Schooling with no focus and goal

In high school, ambitious students compete even harder to appear omnicompetent. By the time a student gets to college, he’s spent a decade curating a bewilderingly diverse résumé to prepare for a completely unknowable future. Come what may, he’s ready—for nothing in particular.

Focus and monopoly

Instead of pursuing many-sided mediocrity and calling it “well-roundedness,” a definite person determines the one best thing to do and then does it. Instead of working tirelessly to make herself indistinguishable, she strives to be great at something substantive—to be a monopoly of one.

Iteration vs Evolution

Actually, most everybody in the modern world has already heard an answer to this question: progress without planning is what we call “evolution.” Darwin himself wrote that life tends to “progress” without anybody intending it. Every living thing is just a random iteration on some other organism, and the best iterations win.

Selling a company

When a big company makes an offer to acquire a successful startup, it almost always offers too much or too little: founders only sell when they have no more concrete visions for the company, in which case the acquirer probably overpaid; definite founders with robust plans don’t sell, which means the offer wasn’t high enough.

Focus

It does matter what you do. You should focus relentlessly on something you’re good at doing, but before that you must think hard about whether it will be valuable in the future.

Hard is possible

After nine years of hard work, Wiles proved the conjecture in 1995. He needed brilliance to succeed, but he also needed a faith in secrets. If you think something hard is impossible, you’ll never even start trying to achieve it. Belief in secrets is an effective truth. The actual truth is that there are many more secrets left to find, but they will yield only to relentless searchers.

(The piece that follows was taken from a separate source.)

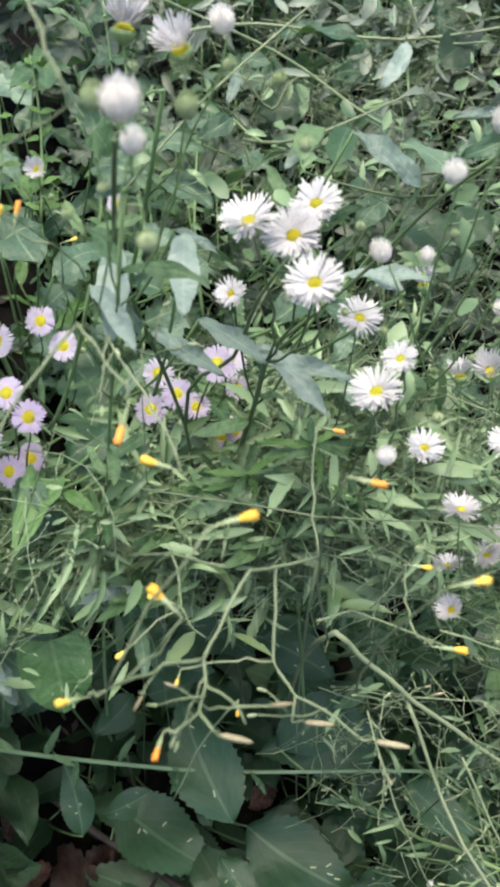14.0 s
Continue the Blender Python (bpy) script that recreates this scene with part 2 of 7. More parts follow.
def profile(kind, t):
    """Half width of a leaf blade of unit length at t along it."""
    if kind == "ovate":
        return 0.285 * math.sin(math.pi * t ** 0.8) ** 0.85 + 0.004
    if kind == "heart":
        return 0.46 * (math.sin(math.pi * min(1, t * 0.93 + 0.07) ** 0.5) ** 0.7) if t < 1 else 0
    if kind == "lance":
        return 0.105 * math.sin(math.pi * t ** 0.8) ** 0.9 + 0.008
    if kind == "lobed":
        w = 0.31 * math.sin(math.pi * t ** 0.8) ** 0.55
        saw = (t * 3.6 + 0.25) % 1.0
        return w * (0.42 + 0.58 * (saw / 0.72 if saw < 0.72 else (1 - saw) / 0.28)) + 0.012
    if kind == "maple":
        w = 0.50 * math.sin(math.pi * t ** 0.7) ** 0.7
        saw = (t * 2.7 + 0.55) % 1.0
        return w * (0.34 + 0.66 * (saw / 0.65 if saw < 0.65 else (1 - saw) / 0.35))
    if kind == "spear":
        w = 0.235 * math.sin(math.pi * t ** 0.75) ** 0.95
        return w * (0.80 + 0.20 * abs(math.sin(11 * t))) + 0.004
    if kind == "divided":
        w = 0.34 * math.sin(math.pi * (0.08 + 0.92 * t) ** 0.85) ** 0.7
        saw = (t * 4.4 + 0.2) % 1.0
        return w * (0.16 + 0.84 * (saw / 0.7 if saw < 0.7 else (1 - saw) / 0.3)) + 0.012
    if kind == "halberd":
        lobe = sum(h * max(0, 1 - abs(t - c) / w) for c, w, h in ((0.06, 0.07, 0.08), (0.70, 0.10, 0.20), (0.86, 0.08, 0.10)))
        return (0.125 + 0.03 * math.sin(9 * t) + lobe) * min(1, (1 - t) * 7) + 0.004
    if kind == "willow":
        return 0.105 * math.sin(math.pi * t ** 0.8) ** 0.75 + 0.004
    if kind == "strap":
        return 0.11 * math.sin(math.pi * min(1, t * 0.9 + 0.1)) ** 0.5 + 0.005
    return 0.3 * math.sin(math.pi * t)


def blade(name, material, kind, seed, droop=0.2, cup=0.12, teeth=0, tooth=0.03, wave=0.03, rows=18, cols=6, twist=0.15):
    """A leaf of unit length along +y with its face to +z: outline, teeth, keel, droop and waves of its own."""
    r = random.Random(seed)
    bm = bmesh.new()
    uvs = bm.loops.layers.uv.new("UVMap")
    grid, ph, ph2 = [], r.uniform(0, 6), r.uniform(0, 6)
    bent = r.uniform(-0.12, 0.12)
    for i in range(rows + 1):
        t = i / rows
        line = []
        for j in range(cols + 1):
            s = 2 * j / cols - 1
            w = profile(kind, t) * (1 + 0.10 * math.sin(5 * t + ph + (1 if s > 0 else 0)))
            if teeth:
                saw = (t * teeth) % 1.0
                w += tooth * (saw if abs(s) > 0.9 else 0) * (1 if 0.05 < t < 0.97 else 0)
            x = s * w
            z = cup * abs(x) * 1.5 + droop * 1.3 * (t - t * t) + wave * math.sin(11 * t + ph2 + 2 * s) * abs(s) * 1.0 + twist * x * math.sin(3 * t + ph)
            y = t + (0.10 * abs(s) * w if kind in ("lobed", "maple", "heart") else 0.5 * abs(s) * w if kind == "divided" else 0)
            if kind == "heart" and t < 0.12:
                y -= 0.16 * abs(s) ** 1.5
            line.append(bm.verts.new((x + bent * 2 * (t * t - t), y, z)))
        grid.append(line)
    for i in range(rows):
        for j in range(cols):
            f = bm.faces.new((grid[i][j], grid[i][j + 1], grid[i + 1][j + 1], grid[i + 1][j]))
            for lo, (a, b) in zip(f.loops, ((i, j), (i, j + 1), (i + 1, j + 1), (i + 1, j))):
                lo[uvs].uv = (b / cols, a / rows)
    return mesh_of(name, bm, material)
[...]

What kind of company to build

So when thinking about what kind of company to build, there are two distinct questions to ask: What secrets is nature not telling you? What secrets are people not telling you? It’s easy to assume that natural secrets are the most important: the people who look for them can sound intimidatingly authoritative.

Secret or not?

So who do you tell? Whoever you need to, and no more. In practice, there’s always a golden mean between telling nobody and telling everybody and that’s a company. The best entrepreneurs know this: every great business is built around a secret that’s hidden from the outside. A great company is a conspiracy to change the world; when you share your secret, the recipient becomes a fellow conspirator.

Thiel’s Law

teasingly nicknamed it “Thiel’s law”: a startup messed up at its foundation cannot be fixed.

Founder chemistry

Technical abilities and complementary skill sets matter, but how well the founders know each other and how well they work together matter just as much. Founders should share a prehistory before they start a company together otherwise they’re just rolling dice.

Team

working for yourself guarantees alignment. Unfortunately, it also limits what kind of company you can build. It’s very hard to go from 0 to 1 without a team.

3 things for running a company

it’s useful to distinguish between three concepts: • Ownership: who legally owns a company’s equity? • Possession: who actually runs the company on a day-to-day basis? • Control: who formally governs the company’s affairs?

Board

In the boardroom, less is more. The smaller the board, the easier it is for the directors to communicate, to reach consensus, and to exercise effective … A board of three is ideal. Your board should never exceed five people, unless your company is publicly held.

Avoiding misalignments

That’s why hiring consultants doesn’t work. Part-time employees don’t work. Even working remotely should be avoided, because misalignment can creep in whenever colleagues aren’t together full-time, in the same place, every day.

Creation

Bob Dylan has said that he who is not busy being born is busy dying. If he’s right, being born doesn’t happen at just one moment you might even continue to do it somehow, poetically at least. The founding moment of a company, however, really does happen just once: only at the very start do you have the opportunity to set the rules that will align people toward the creation of value in the future.

Talents

Talented people don’t need to work for you; they have plenty of options. You should ask yourself a more pointed version of the question: Why would someone join your company as its 20th engineer when she could go work at Google for more money and more prestige?

Perks

Above all, don’t fight the perk war. Anybody who would be more powerfully swayed by free laundry pickup or pet day care would be a bad addition to your team. Just cover the basics like health insurance and then promise what no others can: the opportunity to do irreplaceable work on a unique problem alongside great people.

Cults, startups and fanaticism

The best startups might be considered slightly less extreme kinds of cults. The biggest difference is that cults tend to be fanatically wrong about something important. People at a successful startup are fanatically right about something those outside it have missed.

Advertising

But advertising doesn’t exist to make you buy a product right away; it exists to embed subtle impressions that will drive sales later. Anyone who can’t acknowledge its likely effect on himself is doubly deceived.

Distribution

It’s better to think of distribution as something essential to the design of your product. If you’ve invented something new but you haven’t invented an effective way to sell it, you have a bad business no matter how good the product.

Acquired cost and lifetime value

The total net profit that you earn on average over the course of your relationship with a customer (Customer Lifetime Value, or CLV) must exceed the amount you spend on average to acquire a new customer (Customer Acquisition Cost, or CAC).

Media

Nerds who instinctively mistrust the media often make the mistake of trying to ignore it. But just as you can never expect people to buy a superior product merely on its obvious merits without any distribution strategy, you should never assume that people will admire your company without a public relations strategy.

Innovation

But Tesla’s greatest technological achievement isn’t any single part or component, but rather its ability to integrate many components into one superior product.

Bringing out the best

Founders are important not because they are the only ones whose work has value, but rather because a great founder can bring out the best work from everybody at his company.

Create it!

What the Singularity would look like matters less than the stark choice we face today between the two most likely scenarios: nothing or something. It’s up to us. We cannot take for granted that the future will be better, and that means we need to work to create it today.